_Exercise data:_

+ + + +

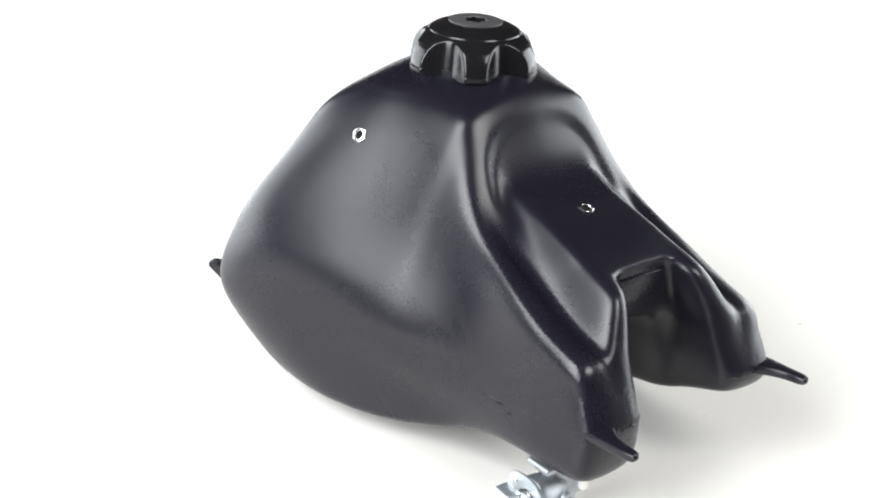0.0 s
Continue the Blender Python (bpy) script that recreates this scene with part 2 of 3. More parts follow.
def tank_field(x, y, z):
    """Below zero inside the moulded tank shell; about metres."""
    ax = np.abs(x)
    side = 0.85 * (ax - spline(HEIGHTS, [spline(LENGTHS, r, y) for r in WIDTHS], z))
    # top: a crest that bows forward in the middle into the scooped face
    bow = 0.35 * np.clip(0.012 - 0.12 * (z - 0.18), 0.0, 0.016) * np.clip(1 - (ax / 0.060) ** 2, 0, 1) ** 1.3 * ease((y + 0.118) / 0.03)

    def crest_at(q):
        return spline(CREST_AT, CREST, q) + 1.87 * np.maximum(q - CREST_AT[-1], 0)

    crest = crest_at(y + bow)
    slope = (crest_at(y + bow + 0.002) - crest_at(y + bow - 0.002)) / 0.004
    roof = z - spline(ROOF_AT, ROOF, y) + DROOP * (np.sqrt(ax * ax + 0.0004) - 0.056) + 2.5 * np.maximum(ax - 0.035, 0) ** 2 * ease((0.02 - y) / 0.05)
    groove = 0.0042 * np.exp(-((ax - 0.055) / 0.007) ** 2) * ease((-0.070 - y) / 0.04)
    # a shallow dish with an arched rim is pressed into the scooped face
    arch = ((ax / 0.0535) ** 3 + (np.maximum(z - 0.150, 0) / 0.0695) ** 3 + 1e-9) ** (1 / 3)
    dish = 0.0027 * ease((1 - arch) / 0.19) * ease((y + 0.105) / 0.03) * ease((z - 0.150) / 0.02)
    shelf = smax(dish + (z - crest + groove) / np.sqrt(1 + slope * slope), roof, 0.0060)
    deck_z = DECK + 0.30 * (y + 0.109)
    deck = smax(z - deck_z, 0.87 * (ax - (0.0362 - 0.065 * (y + 0.10)) - 0.5 * (deck_z - z)), 0.005)
    body = smax(side, smin(shelf, deck, 0.0085), 0.0090 + 0.0045 * ease((y + 0.045) / 0.05))
    # raised ring round the filler neck
    r = np.sqrt(x * x + (y - 0.0106) ** 2)
    neck = smax(z - 0.2290, 0.88 * (r - 0.0405 - 0.9 * (0.2290 - z)), 0.003)
    body = smin(body, smax(neck, 0.214 - z, 0.002), 0.006)
    step = 0.0011 * np.clip((0.0785 - z) / 0.0025, 0, 1)
    body = smax(body, 0.9 * (FACE_SLOPE * (np.maximum(z, 0.075) - 0.115) - (y + FACE_AT) + step), 0.0090 - 0.0040 * ease((z - 0.096) / 0.02))
    mix = np.clip(0.5 + x / 0.03, 0, 1)
    belly = spline(BELLY_AT, BELLY_L, y) * (1 - mix) + spline(BELLY_AT, BELLY_R, y) * mix
    # one side of the underside rises towards the frame tunnel
    belly = belly + 0.014 * mix * ease((0.085 - ax) / 0.045) * ease((y + 0.165) / 0.04)
    body = smax(body, belly - z, 0.011)
    body = smax(body, y - spline(REAR_AT, REAR, z), 0.024)
    # frame tunnel from end to end, and its flared mouth between the forks
    hole = np.clip(0.0255 + 0.13 * (-0.145 - y), 0.0240, 0.040)
    hole = hole + 0.35 * np.clip(0.085 - z, 0, 0.1) * ease((y + 0.175) / 0.10)
    tunnel = smax(0.85 * (ax - hole), z - 0.1090, 0.016)
    body = smax(body, -tunnel, 0.007)
    flare = 0.0245 + 0.24 * np.clip(0.1445 - z, 0, 0.034)
    mouth = smax(smax(0.97 * (ax - flare), z - 0.1445, 0.006), y + 0.1600, 0.003 + 0.010 * ease((0.124 - z) / 0.02))
    return smax(body, -mouth, 0.0085)


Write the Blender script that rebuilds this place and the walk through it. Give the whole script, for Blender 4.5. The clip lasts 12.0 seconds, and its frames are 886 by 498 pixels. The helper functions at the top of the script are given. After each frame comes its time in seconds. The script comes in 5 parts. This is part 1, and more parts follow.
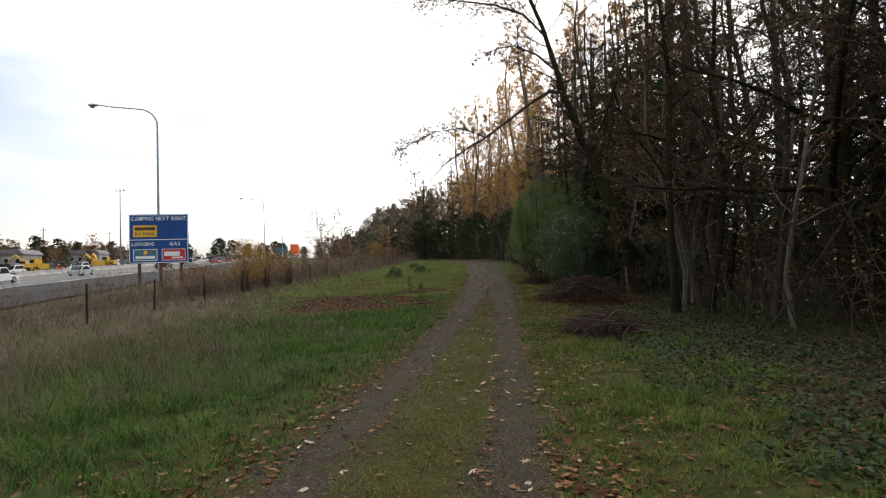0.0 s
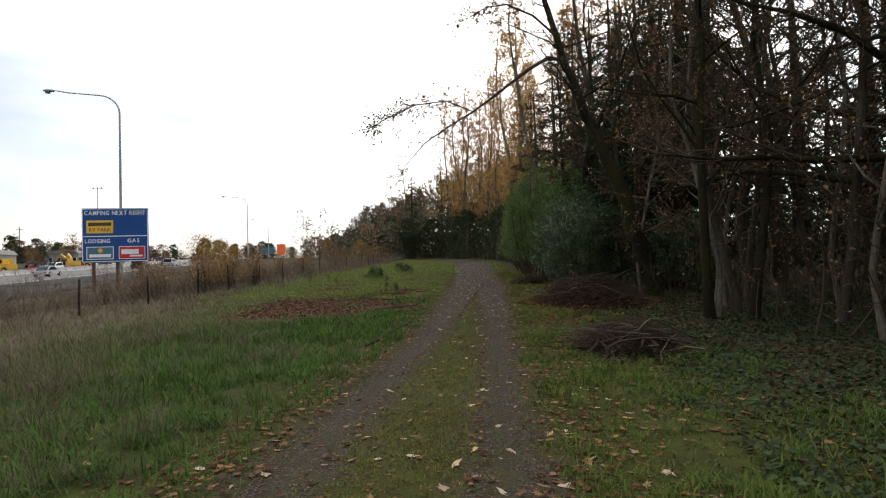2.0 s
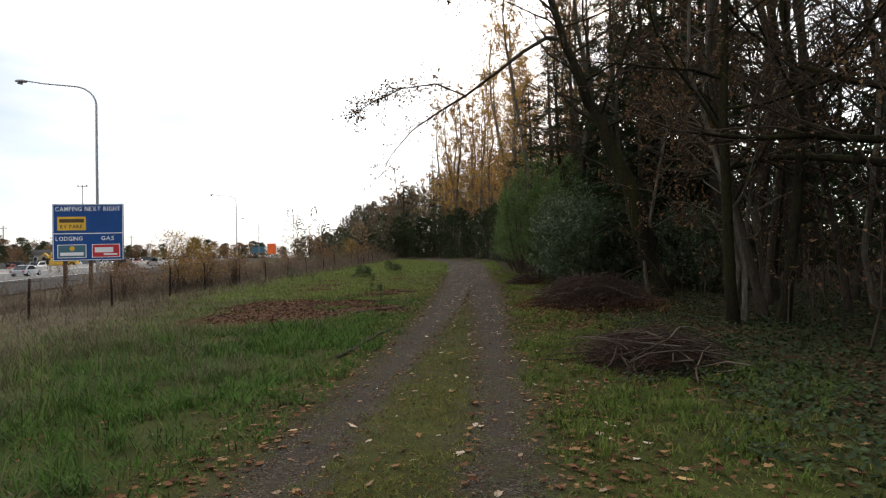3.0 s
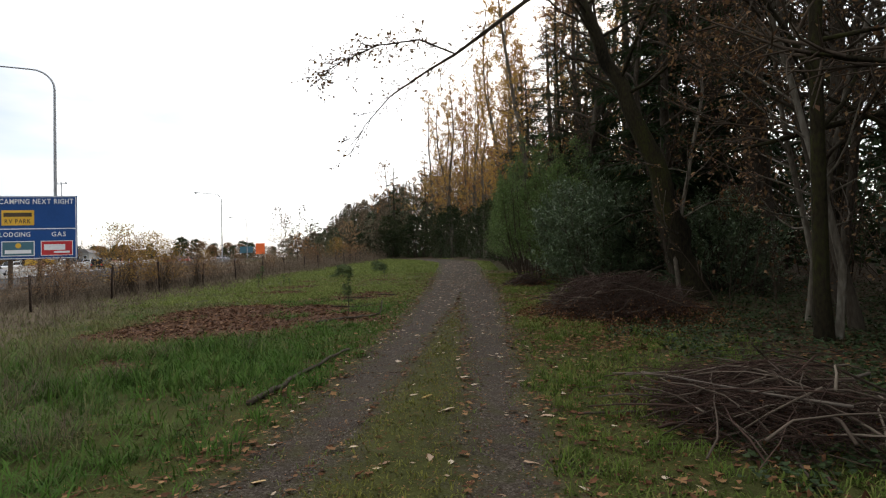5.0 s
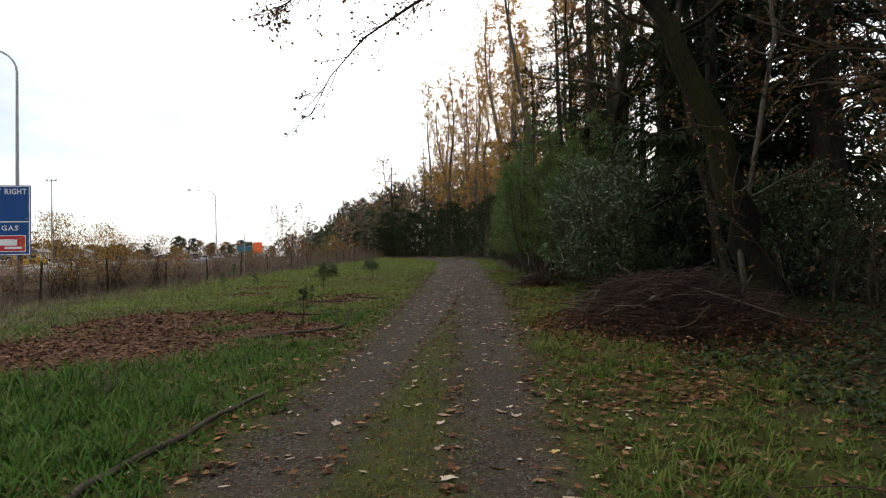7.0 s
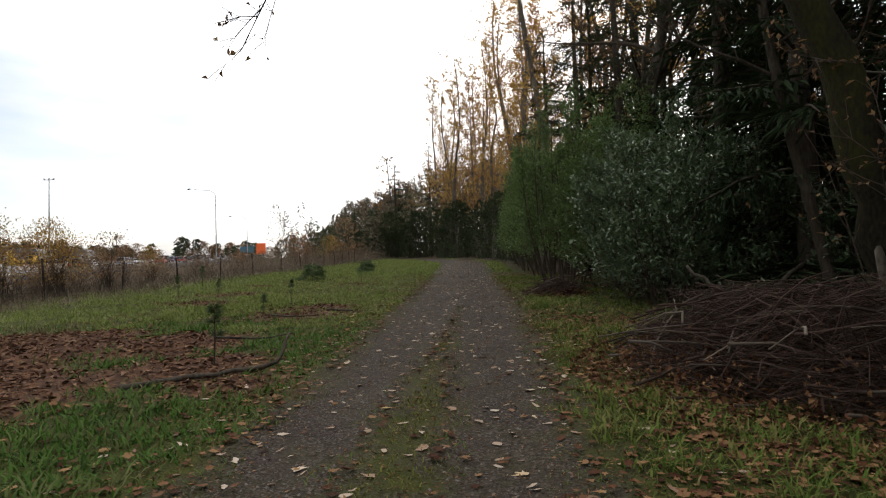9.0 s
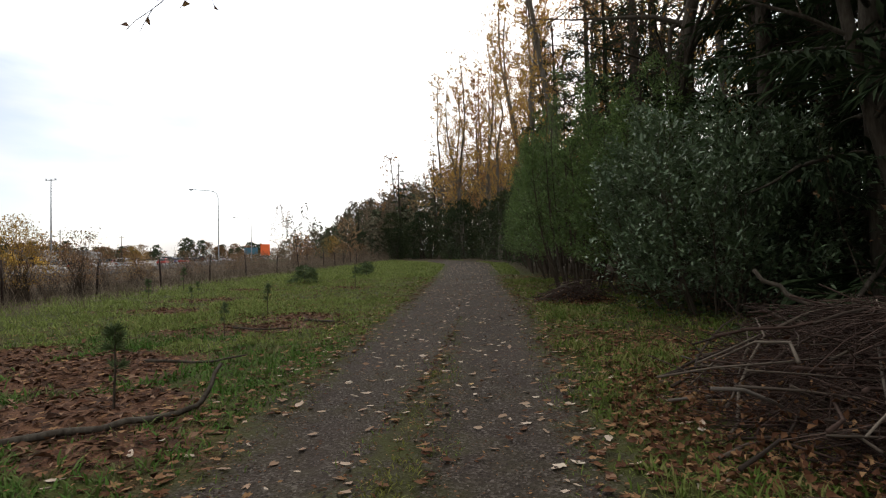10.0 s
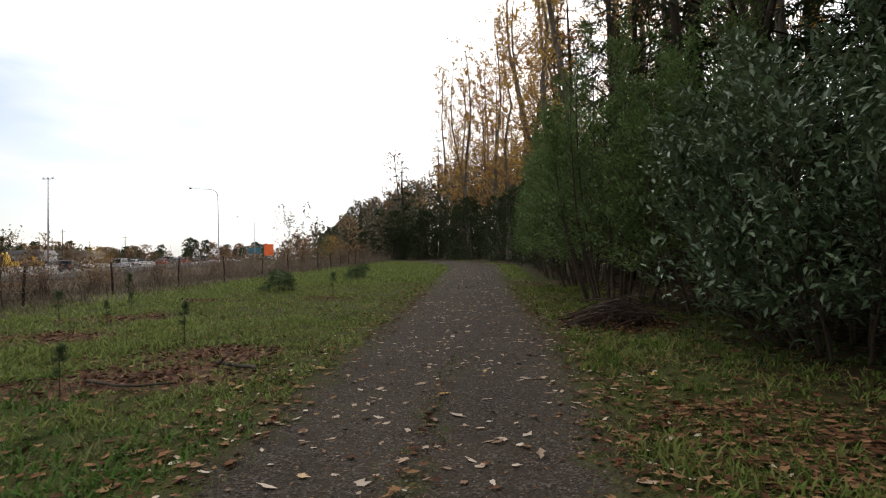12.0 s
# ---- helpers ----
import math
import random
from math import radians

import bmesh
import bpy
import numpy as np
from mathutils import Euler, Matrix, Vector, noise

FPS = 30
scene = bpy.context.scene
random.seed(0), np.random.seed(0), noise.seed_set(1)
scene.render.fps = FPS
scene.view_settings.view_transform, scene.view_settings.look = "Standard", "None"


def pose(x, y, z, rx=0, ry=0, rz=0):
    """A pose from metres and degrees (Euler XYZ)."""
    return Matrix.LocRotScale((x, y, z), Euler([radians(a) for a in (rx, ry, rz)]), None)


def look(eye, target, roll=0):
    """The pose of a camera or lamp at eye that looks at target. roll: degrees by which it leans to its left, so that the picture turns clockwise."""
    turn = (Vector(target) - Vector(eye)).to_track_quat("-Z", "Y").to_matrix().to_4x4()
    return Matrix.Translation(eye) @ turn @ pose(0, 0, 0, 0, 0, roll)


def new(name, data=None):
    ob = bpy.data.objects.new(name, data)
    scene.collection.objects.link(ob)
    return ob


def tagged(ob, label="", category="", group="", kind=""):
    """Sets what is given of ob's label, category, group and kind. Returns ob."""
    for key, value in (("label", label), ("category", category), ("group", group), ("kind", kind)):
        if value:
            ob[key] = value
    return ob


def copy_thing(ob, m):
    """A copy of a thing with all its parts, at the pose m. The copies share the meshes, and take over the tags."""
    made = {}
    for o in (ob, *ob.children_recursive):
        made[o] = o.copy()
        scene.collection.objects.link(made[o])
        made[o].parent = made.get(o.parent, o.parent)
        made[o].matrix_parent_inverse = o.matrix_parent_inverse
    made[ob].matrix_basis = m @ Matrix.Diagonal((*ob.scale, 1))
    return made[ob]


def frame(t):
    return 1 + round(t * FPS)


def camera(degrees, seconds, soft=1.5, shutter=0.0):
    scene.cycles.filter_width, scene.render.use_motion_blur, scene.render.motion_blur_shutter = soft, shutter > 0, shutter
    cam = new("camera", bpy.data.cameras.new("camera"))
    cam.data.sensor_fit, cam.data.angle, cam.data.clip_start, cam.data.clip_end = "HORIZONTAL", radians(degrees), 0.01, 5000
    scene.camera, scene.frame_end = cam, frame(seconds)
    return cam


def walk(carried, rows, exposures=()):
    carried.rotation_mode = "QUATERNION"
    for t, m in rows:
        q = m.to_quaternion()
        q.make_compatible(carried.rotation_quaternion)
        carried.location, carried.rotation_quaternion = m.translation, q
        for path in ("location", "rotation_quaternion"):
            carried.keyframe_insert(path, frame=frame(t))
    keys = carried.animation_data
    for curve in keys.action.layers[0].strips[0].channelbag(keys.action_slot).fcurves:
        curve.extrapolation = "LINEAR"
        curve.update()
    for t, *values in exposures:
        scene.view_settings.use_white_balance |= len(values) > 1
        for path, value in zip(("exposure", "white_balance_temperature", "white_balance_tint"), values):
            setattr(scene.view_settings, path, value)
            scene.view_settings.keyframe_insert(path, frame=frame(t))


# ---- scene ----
cam = camera(77.4, 12.0, soft=1.2)
METRES, EYE, TILT, LEAN, TURN = 22.4, 1.5, 0.0, 0.0, 5.7
ROWS = [
    (0.0, 0.0, 0.0, 0.0, 0.06, 1.92, 1.68),
    (0.5, 0.0041, 0.0419, -0.0021, -0.23, 1.91, 1.74),
    (1.0, 0.0095, 0.0825, -0.0039, -0.4, 1.92, 1.71),
    (1.5, 0.0129, 0.1244, -0.0052, -0.65, 1.87, 1.75),
    (2.0, 0.018, 0.1642, -0.0063, -0.87, 1.94, 1.79),
    (2.5, 0.0209, 0.2045, -0.0071, -1.27, 1.89, 1.72),
    (3.0, 0.0249, 0.2443, -0.0085, -1.6, 1.91, 1.75),
    (5.0, 0.0395, 0.4046, -0.0121, -2.33, 1.94, 1.75),
    (5.5, 0.0426, 0.4455, -0.013, -2.45, 1.89, 1.62),
    (6.0, 0.0474, 0.488, -0.0134, -2.33, 1.9, 1.72),
    (6.5, 0.0517, 0.5275, -0.0144, -2.36, 1.93, 1.61),
    (7.0, 0.0576, 0.5705, -0.016, -2.17, 1.93, 1.7),
    (9.0, 0.0747, 0.7384, -0.0142, -1.47, 2.1, 1.6),
    (9.5, 0.0802, 0.7806, -0.0131, -1.14, 2.21, 1.55),
    (10.0, 0.084, 0.8248, -0.0123, -0.87, 2.24, 1.56),
    (10.5, 0.0883, 0.867, -0.0098, -0.68, 2.24, 1.46),
    (11.0, 0.0907, 0.9105, -0.0081, -0.46, 2.26, 1.5),
    (11.5, 0.0966, 0.9518, -0.0041, -0.25, 2.38, 1.62),
    (12.0, 0.0998, 0.9939, -0.0031, -0.12, 2.22, 1.58),
]
walk(cam, [(t, pose(0, 0, EYE, TILT, LEAN, TURN) @ pose(METRES * x, METRES * y, METRES * z, 90 + pitch, roll, yaw)) for t, x, y, z, yaw, pitch, roll in ROWS])

# ---- world and light ----
world = bpy.data.worlds.new("overcast_sky")
scene.world = world
world.use_nodes = True
wn, wl = world.node_tree.nodes, world.node_tree.links
wn.clear()
SUN_EL, SUN_AZ = 24.0, 12.0          # degrees above the horizon, degrees right of the trail's direction
sky = wn.new("ShaderNodeTexSky")
sky.sky_type = "NISHITA"
sky.sun_disc = False
sky.sun_elevation, sky.sun_rotation = radians(SUN_EL), radians(SUN_AZ)
sky_gain = wn.new("ShaderNodeVectorMath")
sky_gain.operation = "SCALE"
sky_gain.inputs["Scale"].default_value = 0.17
wl.new(sky.outputs[0], sky_gain.inputs[0])
tc = wn.new("ShaderNodeTexCoord")
stretch = wn.new("ShaderNodeMapping")
stretch.inputs["Scale"].default_value = (1.2, 1.2, 4.5)
wl.new(tc.outputs["Generated"], stretch.inputs[0])
cloud = wn.new("ShaderNodeTexNoise")
cloud.inputs["Scale"].default_value, cloud.inputs["Detail"].default_value = 1.7, 6.0
wl.new(stretch.outputs[0], cloud.inputs["Vector"])
cover = wn.new("ShaderNodeMapRange")
cover.inputs["From Min"].default_value, cover.inputs["From Max"].default_value = 0.37, 0.61
cover.inputs["To Min"].default_value, cover.inputs["To Max"].default_value = 0.34, 1.0
wl.new(cloud.outputs["Fac"], cover.inputs["Value"])
# thin cloud is brightest round the hidden sun
sun_dir = wn.new("ShaderNodeVectorMath")
sun_dir.operation = "DOT_PRODUCT"
sun_dir.inputs[1].default_value = (math.sin(radians(SUN_AZ)) * math.cos(radians(SUN_EL)), math.cos(radians(SUN_AZ)) * math.cos(radians(SUN_EL)), math.sin(radians(SUN_EL)))
wl.new(tc.outputs["Generated"], sun_dir.inputs[0])
glow = wn.new("ShaderNodeMapRange")
glow.interpolation_type = "SMOOTHSTEP"
glow.inputs["From Min"].default_value, glow.inputs["From Max"].default_value = 0.35, 0.97
glow.inputs["To Min"].default_value, glow.inputs["To Max"].default_value = 0.75, 1.75
wl.new(sun_dir.outputs["Value"], glow.inputs["Value"])
white = wn.new("ShaderNodeVectorMath")
white.operation = "SCALE"
white.inputs[0].default_value = (1.0, 0.985, 0.975)
# an overcast sky is brighter overhead than at the horizon
up = wn.new("ShaderNodeSeparateXYZ")
wl.new(tc.outputs["Generated"], up.inputs[0])
zenith = wn.new("ShaderNodeMapRange")
zenith.inputs["From Min"].default_value, zenith.inputs["From Max"].default_value = 0.25, 1.0
zenith.inputs["To Min"].default_value, zenith.inputs["To Max"].default_value = 1.0, 3.3
wl.new(up.outputs["Z"], zenith.inputs["Value"])
level = wn.new("ShaderNodeMath")
level.operation = "MULTIPLY"
wl.new(glow.outputs[0], level.inputs[0])
wl.new(zenith.outputs[0], level.inputs[1])
wl.new(level.outputs[0], white.inputs["Scale"])
blend = wn.new("ShaderNodeMix")
blend.data_type = "RGBA"
wl.new(cover.outputs[0], blend.inputs[0])
wl.new(sky_gain.outputs[0], blend.inputs[6])
wl.new(white.outputs[0], blend.inputs[7])
bg = wn.new("ShaderNodeBackground")
bg.inputs["Strength"].default_value = 1.0
wl.new(blend.outputs[2], bg.inputs["Color"])
wout = wn.new("ShaderNodeOutputWorld")
wl.new(bg.outputs[0], wout.inputs[0])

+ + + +

_Problem to solve:_ Print, without alteration, the lines from the line with "from math import radians" to the line with "pose from metres". Include both of them, and omit every other line.

_Task answer:_
from math import radians

import bmesh
import bpy
import numpy as np
from mathutils import Euler, Matrix, Vector, noise

FPS = 30
scene = bpy.context.scene
random.seed(0), np.random.seed(0), noise.seed_set(1)
scene.render.fps = FPS
scene.view_settings.view_transform, scene.view_settings.look = "Standard", "None"


def pose(x, y, z, rx=0, ry=0, rz=0):
    """A pose from metres and degrees (Euler XYZ)."""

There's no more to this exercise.